Hackers today typically seek for the weakest link in a network before coming up with their plan of attack. This is especially true when it comes to WiFi security.
Normally, the easiest vulnerability to exploit in a WiFi network is human error. A number of news articles have recently focused on secret “backdoors” previously configured in WiFi devices that allow attackers to take advantage of systems; however, most WiFi security incidents happen because of failure to follow security best practices.
A study of IT professionals and remote IT workers found that 30% of enterprise admins and nearly 50% of remote IT workers never changed the default password for the administrative account on their home router. Even the most complex system passwords never stand a chance when the network they’re transmitted on is compromised by bad actors.
Breaking down WiFi security and turning routers into weapons for enterprise attacks is a new frontier in information security, but it's happening fast. In a recent incident, 300,000 routers were hacked and turned into a bot net setup to reach unsecured data being transmitted between computers connected to the WiFi access point. With the rise of BYOD, telecommuting, and working remotely, better WiFi security is more critical than ever.
Setting up strong WiFi networks is key to ensure that work can still take place anywhere and at anytime, and that information always remain safe. These four simple tips will help create a strong foundation for proper WiFi security at home and at work.
The most basic step in strong WiFi is to always change the default administrative username for any WiFi router. In my early information security courses we would set up labs to test WiFi security and the first thing we’d try was the typical username “admin” and password “password” in order to access the control panel for a WiFi router.
Most routers today don’t require a hard wired, physical connection in order to log into the administrative interface for the router. Not changing the preconfigured settings is inviting hackers inside your network and handing over the keys to your data.
One of the most disturbing practices I’ve seen with router security is unsecured administrative login pages. Adding a WiFi certificate to your administration login page is critical to ensuring that admin credentials don’t fall into the wrong hands.
Although some routers come with a pre-issued self-signed untrusted certificate, those are easy to duplicate and are a threat vector for man-in-the-middle attacks by hackers. Using an SSL Certificate from a trusted Certificate Authority for WiFi routers is the only way to ensure that your connection isn’t being intercepted by a third party and being used for malicious purposes.
Though instructions for installing SSL Certificates for WiFi routers aren’t always included with router quick start guides, administrators can find specific instructions for installing Certificates for WiFi on their hardware provider’s support site. Wifi certificates on admin pages are critical to securing remote management of Wifi devices.

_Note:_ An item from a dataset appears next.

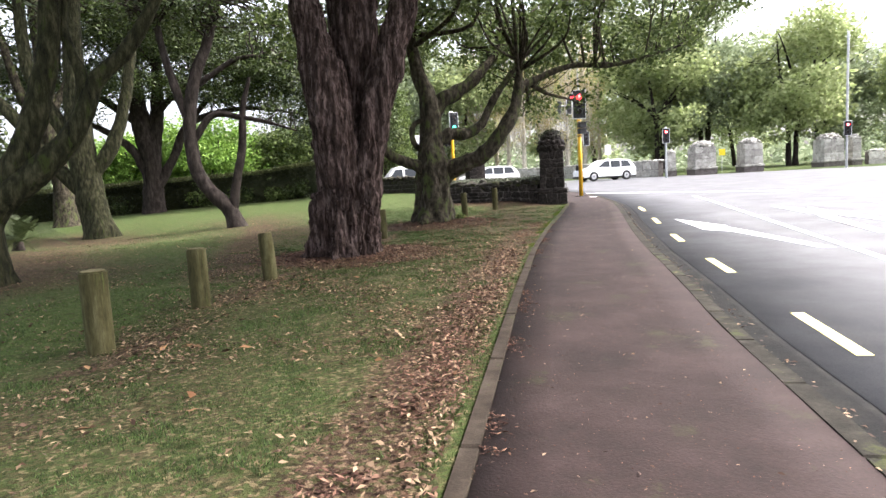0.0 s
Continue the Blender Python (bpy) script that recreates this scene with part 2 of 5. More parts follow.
def plain(name, colour, rough_=0.5, metal=0.0, glow=None, strength=0.0, alpha=None):
    m = material(name, [tuple(c * 0.85 for c in colour), colour, tuple(min(1, c * 1.1) for c in colour)], 0.3, rough_, 0.08, 0.01, metal)
    if glow:
        b = m.node_tree.nodes["Principled BSDF"]
        b.inputs["Emission Color"].default_value = (*glow, 1)
        b.inputs["Emission Strength"].default_value = strength
    return m


def glass(name, tint):
    m = bpy.data.materials.new(name)
    m.use_nodes = True
    b = m.node_tree.nodes["Principled BSDF"]
    b.inputs["Base Color"].default_value = (*tint, 1)
    b.inputs["Roughness"].default_value, b.inputs["Transmission Weight"].default_value = 0.03, 0.6
    return m


asphalt_path = material("path_asphalt", [(0.013, 0.0075, 0.0065), (0.0215, 0.0128, 0.0113), (0.033, 0.021, 0.019)], 0.5, 0.88, 1.0, 0.014, distance=0.006,
                        spots=((0.026, 0.023, 0.012), 0.6, 0.575), spots2=((0.09, 0.07, 0.064), 0.016, 0.655))
asphalt_path.node_tree.nodes["Principled BSDF"].inputs["Specular IOR Level"].default_value = 0.2
asphalt_road = material("road_asphalt", [(0.05, 0.05, 0.054), (0.07, 0.07, 0.075), (0.095, 0.095, 0.10)], 1.2, 0.75, 0.5, 0.008, distance=0.004)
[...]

I recently purchased a high-end WiFi router for a family member and when I first turned it on I noticed that the default firmware shipped with the router was very outdated and automatic updates were turned off by default.
A recent survey showed that up to 80% of top-selling routers ship with severe security vulnerabilities. Assuming that a router is up-to-date gives bad actors an opportunity to wreak havoc on your network.
If possible, look for alternate firmware to install on your router to enhanced WiFi security. But if that’s technically impractical or too time consuming, simply keeping your router firmware up-to-date will ensure that known vulnerabilities are patched.
The right way to build WiFi security is to build it on already tried and true principles of security. This means building secure WiFi on a foundation of encryption with protocols designed specifically for WiFi security. There’s no excuse to continue using WEP. It’s outdated and if your device can’t support the field-tested and secured WPA2, it’s time to get a new WiFi device.
Enterprise WiFi networks must use certificates for security, especially as a basis for access control. WPA2 continues to be proven as a detractor to WiFi hackers. If you’re using it, bad actors are more apt to trying someone else that is easier to hack.
The increase in work being done on the go and remotely from home means an increase in the number of threat vectors to data security.
"As embedded systems begin to proliferate in both corporate and consumer networks, greater attention needs to be given to what vulnerabilities these devices introduce... Security for these devices is typically a secondary concern to cost and usability and has traditionally been overlooked by both manufacturers and consumers.” -Team Cymru Researchers
With increases in the effectiveness of enterprise security policies and a greater emphasis on proper password creation and protection, hackers can still bypass individual security best practices by taking advantage of improperly configured WiFi security settings and use the data on your network for malicious purposes.
Ensuring that WiFi networks are properly secured doesn’t always require a full time administrator or expensive hardware or monitoring software. Strong WiFi security is built on doing the simple things that are proven to keep users and data safe at home and at work.